> [Given request]: Report the number of lines in these entries that contain "None". Write only the number.

> [Raw records]:
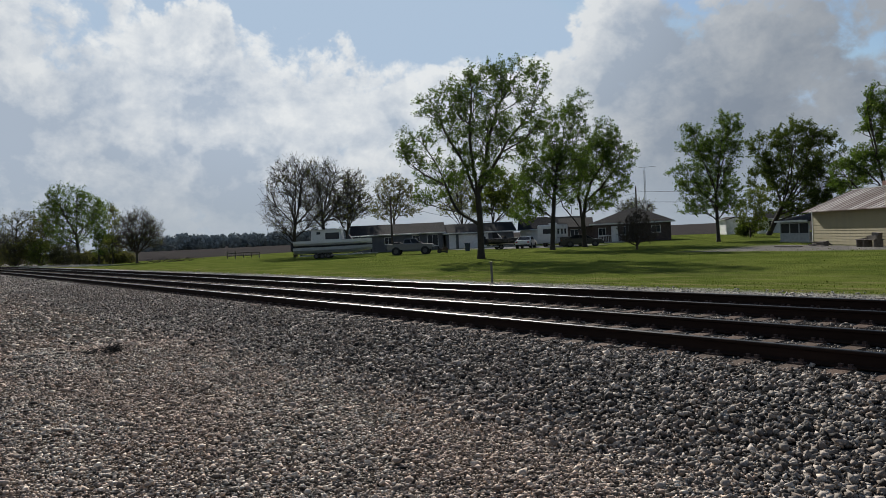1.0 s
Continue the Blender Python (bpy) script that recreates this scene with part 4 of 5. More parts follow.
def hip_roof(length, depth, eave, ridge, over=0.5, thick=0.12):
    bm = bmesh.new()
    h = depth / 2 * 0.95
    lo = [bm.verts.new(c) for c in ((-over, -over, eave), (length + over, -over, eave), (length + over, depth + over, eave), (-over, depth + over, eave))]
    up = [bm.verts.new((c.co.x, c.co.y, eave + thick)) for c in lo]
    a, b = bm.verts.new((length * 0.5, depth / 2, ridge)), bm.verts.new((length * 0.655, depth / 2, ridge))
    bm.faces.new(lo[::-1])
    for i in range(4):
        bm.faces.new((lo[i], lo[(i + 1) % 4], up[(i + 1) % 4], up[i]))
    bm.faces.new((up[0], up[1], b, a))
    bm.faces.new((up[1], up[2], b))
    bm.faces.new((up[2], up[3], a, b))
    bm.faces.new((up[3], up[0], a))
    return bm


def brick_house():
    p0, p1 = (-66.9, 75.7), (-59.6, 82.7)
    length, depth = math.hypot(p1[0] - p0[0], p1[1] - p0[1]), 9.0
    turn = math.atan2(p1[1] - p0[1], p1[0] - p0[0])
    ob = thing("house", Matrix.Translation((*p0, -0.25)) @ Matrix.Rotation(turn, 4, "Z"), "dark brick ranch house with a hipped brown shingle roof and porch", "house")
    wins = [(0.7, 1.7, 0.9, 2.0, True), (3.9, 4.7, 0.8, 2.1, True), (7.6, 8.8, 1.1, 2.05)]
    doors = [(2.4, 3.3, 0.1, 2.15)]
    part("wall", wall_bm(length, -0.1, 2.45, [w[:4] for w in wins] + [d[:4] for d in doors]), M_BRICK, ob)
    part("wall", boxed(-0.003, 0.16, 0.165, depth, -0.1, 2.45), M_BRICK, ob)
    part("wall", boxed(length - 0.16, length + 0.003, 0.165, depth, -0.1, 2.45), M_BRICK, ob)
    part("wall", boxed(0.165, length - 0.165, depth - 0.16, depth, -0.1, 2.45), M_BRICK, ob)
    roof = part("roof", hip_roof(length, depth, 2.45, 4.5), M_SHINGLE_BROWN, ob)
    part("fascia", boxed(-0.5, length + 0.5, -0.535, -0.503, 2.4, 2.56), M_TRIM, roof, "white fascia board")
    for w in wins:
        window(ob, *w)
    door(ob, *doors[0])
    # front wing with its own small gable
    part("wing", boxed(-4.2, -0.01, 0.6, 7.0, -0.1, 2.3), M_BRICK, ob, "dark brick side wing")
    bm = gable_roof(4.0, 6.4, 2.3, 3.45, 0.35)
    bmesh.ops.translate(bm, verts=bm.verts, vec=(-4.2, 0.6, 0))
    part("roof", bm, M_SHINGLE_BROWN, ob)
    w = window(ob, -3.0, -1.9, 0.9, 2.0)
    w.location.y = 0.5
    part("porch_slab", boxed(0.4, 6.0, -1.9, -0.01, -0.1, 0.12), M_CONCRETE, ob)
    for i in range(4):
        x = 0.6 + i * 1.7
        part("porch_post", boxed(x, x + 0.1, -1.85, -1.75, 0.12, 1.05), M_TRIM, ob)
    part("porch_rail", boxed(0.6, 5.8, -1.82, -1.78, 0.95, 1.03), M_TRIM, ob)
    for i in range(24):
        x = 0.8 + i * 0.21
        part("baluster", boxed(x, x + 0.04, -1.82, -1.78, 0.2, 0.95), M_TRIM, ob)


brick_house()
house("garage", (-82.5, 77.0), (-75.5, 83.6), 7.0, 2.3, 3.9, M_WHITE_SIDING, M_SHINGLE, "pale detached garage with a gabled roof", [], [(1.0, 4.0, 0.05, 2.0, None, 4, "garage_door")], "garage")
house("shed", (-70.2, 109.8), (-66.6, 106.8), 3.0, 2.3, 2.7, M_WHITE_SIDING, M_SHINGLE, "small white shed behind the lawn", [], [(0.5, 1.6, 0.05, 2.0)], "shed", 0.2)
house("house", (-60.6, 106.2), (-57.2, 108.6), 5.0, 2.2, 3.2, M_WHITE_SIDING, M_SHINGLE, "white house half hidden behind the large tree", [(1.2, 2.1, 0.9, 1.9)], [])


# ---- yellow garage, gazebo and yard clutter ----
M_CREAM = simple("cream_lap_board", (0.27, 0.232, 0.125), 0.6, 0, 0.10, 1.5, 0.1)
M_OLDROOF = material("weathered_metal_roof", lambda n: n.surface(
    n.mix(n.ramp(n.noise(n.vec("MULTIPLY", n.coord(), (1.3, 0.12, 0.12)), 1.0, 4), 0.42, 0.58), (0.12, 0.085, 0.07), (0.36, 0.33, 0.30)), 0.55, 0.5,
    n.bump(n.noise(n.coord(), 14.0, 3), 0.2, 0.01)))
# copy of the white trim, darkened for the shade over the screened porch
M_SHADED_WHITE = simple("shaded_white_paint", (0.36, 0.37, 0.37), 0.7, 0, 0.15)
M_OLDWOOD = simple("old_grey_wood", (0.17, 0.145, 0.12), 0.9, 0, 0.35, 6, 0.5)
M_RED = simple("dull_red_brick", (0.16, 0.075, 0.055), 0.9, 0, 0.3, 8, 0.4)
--
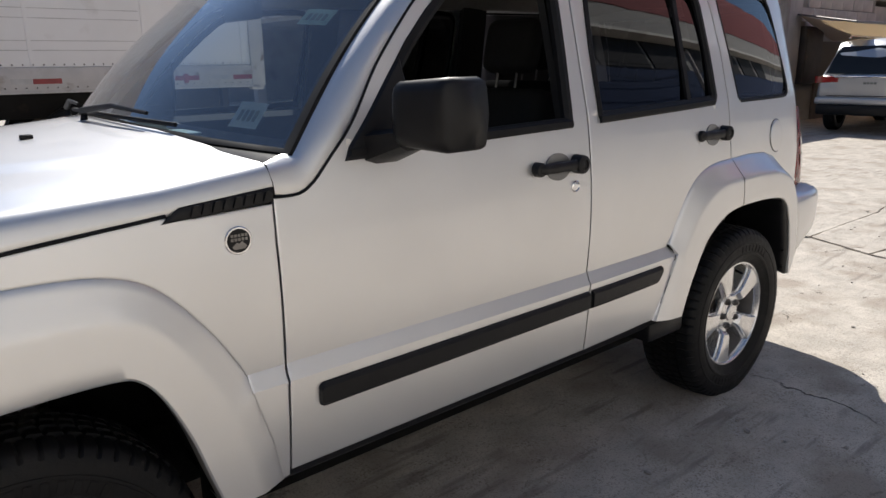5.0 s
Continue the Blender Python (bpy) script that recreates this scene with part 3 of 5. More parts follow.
...
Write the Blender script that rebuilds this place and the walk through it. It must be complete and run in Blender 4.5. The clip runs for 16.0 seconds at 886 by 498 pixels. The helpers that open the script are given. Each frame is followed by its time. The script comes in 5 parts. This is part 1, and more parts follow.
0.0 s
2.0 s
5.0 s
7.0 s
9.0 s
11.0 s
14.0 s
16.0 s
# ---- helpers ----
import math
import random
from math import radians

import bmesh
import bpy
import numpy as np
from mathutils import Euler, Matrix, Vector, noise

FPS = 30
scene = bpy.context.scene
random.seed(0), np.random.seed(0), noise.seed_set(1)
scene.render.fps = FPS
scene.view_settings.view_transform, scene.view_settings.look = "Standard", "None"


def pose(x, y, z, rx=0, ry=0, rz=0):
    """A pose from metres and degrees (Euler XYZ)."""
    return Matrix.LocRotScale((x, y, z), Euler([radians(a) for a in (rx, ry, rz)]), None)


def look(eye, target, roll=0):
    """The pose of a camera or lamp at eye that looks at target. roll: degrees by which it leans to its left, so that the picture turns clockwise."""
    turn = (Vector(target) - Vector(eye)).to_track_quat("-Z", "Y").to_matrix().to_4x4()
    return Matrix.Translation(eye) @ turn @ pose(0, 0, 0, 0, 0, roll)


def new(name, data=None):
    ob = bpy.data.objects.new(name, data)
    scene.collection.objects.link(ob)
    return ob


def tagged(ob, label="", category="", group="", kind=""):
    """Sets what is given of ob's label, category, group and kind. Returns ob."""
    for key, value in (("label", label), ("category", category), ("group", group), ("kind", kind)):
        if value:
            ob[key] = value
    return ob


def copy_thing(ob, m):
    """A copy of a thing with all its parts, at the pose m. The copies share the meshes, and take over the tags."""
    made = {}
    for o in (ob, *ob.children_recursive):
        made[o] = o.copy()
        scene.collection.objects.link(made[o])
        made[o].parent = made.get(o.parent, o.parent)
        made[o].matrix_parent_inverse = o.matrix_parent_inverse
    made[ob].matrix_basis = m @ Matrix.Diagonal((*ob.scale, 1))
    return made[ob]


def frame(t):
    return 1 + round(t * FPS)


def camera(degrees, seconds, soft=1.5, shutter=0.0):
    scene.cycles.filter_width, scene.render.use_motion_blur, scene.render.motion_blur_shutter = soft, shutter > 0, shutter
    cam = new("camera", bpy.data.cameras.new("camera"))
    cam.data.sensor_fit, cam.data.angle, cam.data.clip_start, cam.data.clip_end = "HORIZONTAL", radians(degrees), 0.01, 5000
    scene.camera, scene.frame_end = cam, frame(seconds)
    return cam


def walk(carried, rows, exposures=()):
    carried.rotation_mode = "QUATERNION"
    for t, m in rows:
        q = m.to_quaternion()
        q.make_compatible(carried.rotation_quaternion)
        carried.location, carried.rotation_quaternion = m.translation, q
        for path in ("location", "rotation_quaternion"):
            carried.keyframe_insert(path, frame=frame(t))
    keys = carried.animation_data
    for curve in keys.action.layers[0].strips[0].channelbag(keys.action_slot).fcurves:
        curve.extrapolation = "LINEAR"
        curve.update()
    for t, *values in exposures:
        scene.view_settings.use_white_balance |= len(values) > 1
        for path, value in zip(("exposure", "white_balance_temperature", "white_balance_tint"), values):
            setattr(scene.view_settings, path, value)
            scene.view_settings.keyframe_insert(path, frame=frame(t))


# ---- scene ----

> [Finished answer]: 4